What you should do: Write out each line word for word. Drop pictures.

Information supplied:
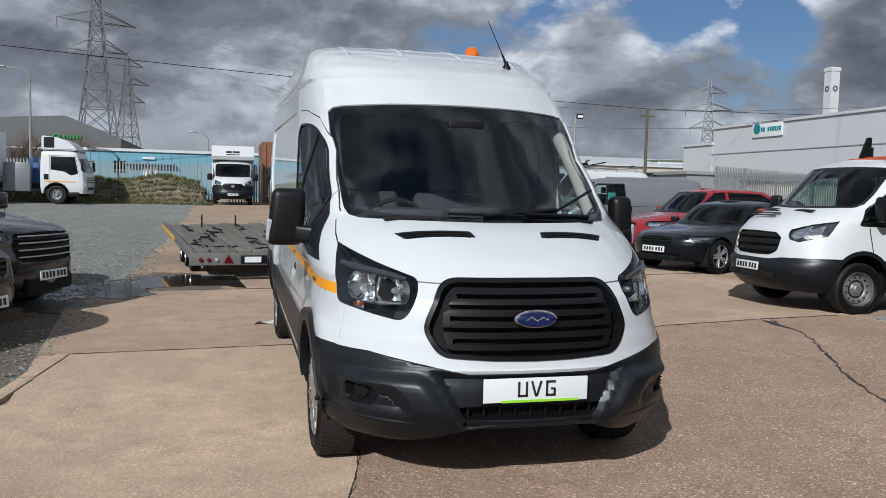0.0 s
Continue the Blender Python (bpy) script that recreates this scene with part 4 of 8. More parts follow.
    # underside; the upright box at the nose is added to stop sunlight leaking through
    link("underbody", boxes(((0, 1.95, 0.47), (1.5, 5.4, 0.16)), ((0, 0.0, 0.34), (1.5, 0.12, 0.12)), ((0, 3.75, 0.34), (1.5, 0.14, 0.14)), ((-0.45, 1.8, 0.40), (0.3, 1.2, 0.12)), ((0, -0.62, 0.72), (1.45, 0.06, 0.75)), ((0, -0.62, 0.38), (1.3, 0.35, 0.08))), M["gap"], van)
    # lining of the cabin and load space
    link("inner_lining", S.take(lambda f: f[lay] in (0, 2, 99, 22, 3, 5, 23, 4, 1) and f.calc_center_median().z > 0.5, -0.045, 0.0), M["cabin"], van)
    # cabin
    cab = van
    b2 = bmesh.new()
    box(b2, (0, 0.20, 1.22), (1.60, 0.44, 0.30), 0.07, 3)
    box(b2, (0, 0.0, 1.24), (1.1, 0.44, 0.24), 0.05, 3)
    box(b2, (0, 0.22, 0.98), (1.68, 0.36, 0.40), 0.05, 2)
    box(b2, (-0.38, 0.22, 1.38), (0.42, 0.26, 0.10), 0.04, 3)
    box(b2, (0.05, 0.30, 1.27), (0.36, 0.2, 0.34), 0.04, 2)
    link("dashboard", b2, M["cabin"], cab)
    b2 = bmesh.new()
    ringp = [(-0.38 + 0.19 * math.cos(2 * math.pi * k / 28), 0.52 + 0.075 * math.sin(2 * math.pi * k / 28), 1.30 + 0.175 * math.sin(2 * math.pi * k / 28)) for k in range(29)]
    tube(b2, ringp, 0.016, 8, caps=False)
    for a_ in (20, 160, 270):
        c_, s_ = math.cos(radians(a_)), math.sin(radians(a_))
        tube(b2, [(-0.38, 0.50, 1.30), (-0.38 + 0.19 * c_, 0.52 + 0.075 * s_, 1.30 + 0.175 * s_)], 0.018, 6)
    tube(b2, [(-0.38, 0.30, 1.22), (-0.38, 0.50, 1.30)], 0.04, 8)
    box(b2, (-0.38, 0.505, 1.30), (0.13, 0.05, 0.11), 0.02)
    link("steering_wheel", b2, M["black"], cab)
    for x, w_ in ((-0.50, 0.50), (0.32, 0.88)):
        b2 = bmesh.new()
        box(b2, (x, 0.86, 0.88), (w_, 0.50, 0.16), 0.05, 3)
        box(b2, (x, 1.16, 1.22), (w_, 0.14, 0.62), 0.05, 3, rot=(-12, 0, 0))
        for k in range(1 if w_ < 0.6 else 2):
            xx = x if w_ < 0.6 else x - 0.21 + 0.42 * k
            box(b2, (xx, 1.255, 1.62), (0.27, 0.10, 0.19), 0.04, 3, rot=(-10, 0, 0))
            tube(b2, [(xx - 0.05, 1.23, 1.50), (xx - 0.05, 1.24, 1.57)], 0.007, 6)
            tube(b2, [(xx + 0.05, 1.23, 1.50), (xx + 0.05, 1.24, 1.57)], 0.007, 6)
        box(b2, (x, 0.86, 0.68), (w_ * 0.8, 0.42, 0.26), 0.02)
        link("cab_seat", b2, M["fabric"], cab, "dark fabric cab seat")
    link("bulkhead", boxes(((0, 1.46, 1.45), (1.80, 0.02, 1.65))), M["cabin"], cab)
    link("cab_headliner", boxes(((0, 1.15, 2.10), (1.66, 0.66, 0.02))), M["cabin_pale"], cab)
    link("cab_floor", boxes(((0, 0.7, 0.58), (1.8, 1.5, 0.03))), M["cabin"], cab)
    for s in (-1, 1):
        b2 = bmesh.new()
        tube(b2, [(s * 0.815, 0.14, 1.40), (s * 0.815, 0.40, 1.66), (s * 0.80, 0.68, 1.92), (s * 0.77, 0.84, 2.04)], [0.05, 0.05, 0.05, 0.05], 10)
        link("pillar_trim", b2, M["cabin_pale"], cab, "pale plastic screen pillar trim")
        b2 = bmesh.new()
        box(b2, (s * 0.90, 0.72, 0.92), (0.06, 1.0, 0.5), 0.02)
        link("door_card", b2, M["cabin"], cab)
    b2 = bmesh.new()
    box(b2, (0, 0.34, 1.95), (0.24, 0.10, 0.07), 0.02, 2)
    link("sensor_pod", b2, M["black"], cab)
    # wipers
    for pts in (((0.62, -0.215, 1.395), (0.20, -0.262, 1.405), (-0.25, -0.245, 1.412)), ((-0.05, -0.265, 1.390), (0.42, -0.192, 1.432), (0.73, -0.01, 1.565))):
        b2 = bmesh.new()
        tube(b2, pts, 0.009, 6)
        tube(b2, [Vector(p) + Vector((0, -0.012, 0.012)) for p in pts[:2]], 0.012, 6)
        link("wiper", b2, M["black"], van)
    b2 = bmesh.new()
    box(b2, (0, -0.235, 1.378), (1.25, 0.10, 0.02), 0.008)
    link("scuttle", b2, M["black"], van)
    S.bm.free()
    return van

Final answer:
0.0 s
Continue the Blender Python (bpy) script that recreates this scene with part 4 of 8. More parts follow.
    # underside; the upright box at the nose is added to stop sunlight leaking through
    link("underbody", boxes(((0, 1.95, 0.47), (1.5, 5.4, 0.16)), ((0, 0.0, 0.34), (1.5, 0.12, 0.12)), ((0, 3.75, 0.34), (1.5, 0.14, 0.14)), ((-0.45, 1.8, 0.40), (0.3, 1.2, 0.12)), ((0, -0.62, 0.72), (1.45, 0.06, 0.75)), ((0, -0.62, 0.38), (1.3, 0.35, 0.08))), M["gap"], van)
    # lining of the cabin and load space
    link("inner_lining", S.take(lambda f: f[lay] in (0, 2, 99, 22, 3, 5, 23, 4, 1) and f.calc_center_median().z > 0.5, -0.045, 0.0), M["cabin"], van)
    # cabin
    cab = van
    b2 = bmesh.new()
    box(b2, (0, 0.20, 1.22), (1.60, 0.44, 0.30), 0.07, 3)
    box(b2, (0, 0.0, 1.24), (1.1, 0.44, 0.24), 0.05, 3)
    box(b2, (0, 0.22, 0.98), (1.68, 0.36, 0.40), 0.05, 2)
    box(b2, (-0.38, 0.22, 1.38), (0.42, 0.26, 0.10), 0.04, 3)
    box(b2, (0.05, 0.30, 1.27), (0.36, 0.2, 0.34), 0.04, 2)
    link("dashboard", b2, M["cabin"], cab)
    b2 = bmesh.new()
    ringp = [(-0.38 + 0.19 * math.cos(2 * math.pi * k / 28), 0.52 + 0.075 * math.sin(2 * math.pi * k / 28), 1.30 + 0.175 * math.sin(2 * math.pi * k / 28)) for k in range(29)]
    tube(b2, ringp, 0.016, 8, caps=False)
    for a_ in (20, 160, 270):
        c_, s_ = math.cos(radians(a_)), math.sin(radians(a_))
        tube(b2, [(-0.38, 0.50, 1.30), (-0.38 + 0.19 * c_, 0.52 + 0.075 * s_, 1.30 + 0.175 * s_)], 0.018, 6)
    tube(b2, [(-0.38, 0.30, 1.22), (-0.38, 0.50, 1.30)], 0.04, 8)
    box(b2, (-0.38, 0.505, 1.30), (0.13, 0.05, 0.11), 0.02)
    link("steering_wheel", b2, M["black"], cab)
    for x, w_ in ((-0.50, 0.50), (0.32, 0.88)):
        b2 = bmesh.new()
        box(b2, (x, 0.86, 0.88), (w_, 0.50, 0.16), 0.05, 3)
        box(b2, (x, 1.16, 1.22), (w_, 0.14, 0.62), 0.05, 3, rot=(-12, 0, 0))
        for k in range(1 if w_ < 0.6 else 2):
            xx = x if w_ < 0.6 else x - 0.21 + 0.42 * k
            box(b2, (xx, 1.255, 1.62), (0.27, 0.10, 0.19), 0.04, 3, rot=(-10, 0, 0))
            tube(b2, [(xx - 0.05, 1.23, 1.50), (xx - 0.05, 1.24, 1.57)], 0.007, 6)
            tube(b2, [(xx + 0.05, 1.23, 1.50), (xx + 0.05, 1.24, 1.57)], 0.007, 6)
        box(b2, (x, 0.86, 0.68), (w_ * 0.8, 0.42, 0.26), 0.02)
        link("cab_seat", b2, M["fabric"], cab, "dark fabric cab seat")
    link("bulkhead", boxes(((0, 1.46, 1.45), (1.80, 0.02, 1.65))), M["cabin"], cab)
    link("cab_headliner", boxes(((0, 1.15, 2.10), (1.66, 0.66, 0.02))), M["cabin_pale"], cab)
    link("cab_floor", boxes(((0, 0.7, 0.58), (1.8, 1.5, 0.03))), M["cabin"], cab)
    for s in (-1, 1):
        b2 = bmesh.new()
        tube(b2, [(s * 0.815, 0.14, 1.40), (s * 0.815, 0.40, 1.66), (s * 0.80, 0.68, 1.92), (s * 0.77, 0.84, 2.04)], [0.05, 0.05, 0.05, 0.05], 10)
        link("pillar_trim", b2, M["cabin_pale"], cab, "pale plastic screen pillar trim")
        b2 = bmesh.new()
        box(b2, (s * 0.90, 0.72, 0.92), (0.06, 1.0, 0.5), 0.02)
        link("door_card", b2, M["cabin"], cab)
    b2 = bmesh.new()
    box(b2, (0, 0.34, 1.95), (0.24, 0.10, 0.07), 0.02, 2)
    link("sensor_pod", b2, M["black"], cab)
    # wipers
    for pts in (((0.62, -0.215, 1.395), (0.20, -0.262, 1.405), (-0.25, -0.245, 1.412)), ((-0.05, -0.265, 1.390), (0.42, -0.192, 1.432), (0.73, -0.01, 1.565))):
        b2 = bmesh.new()
        tube(b2, pts, 0.009, 6)
        tube(b2, [Vector(p) + Vector((0, -0.012, 0.012)) for p in pts[:2]], 0.012, 6)
        link("wiper", b2, M["black"], van)
    b2 = bmesh.new()
    box(b2, (0, -0.235, 1.378), (1.25, 0.10, 0.02), 0.008)
    link("scuttle", b2, M["black"], van)
    S.bm.free()
    return van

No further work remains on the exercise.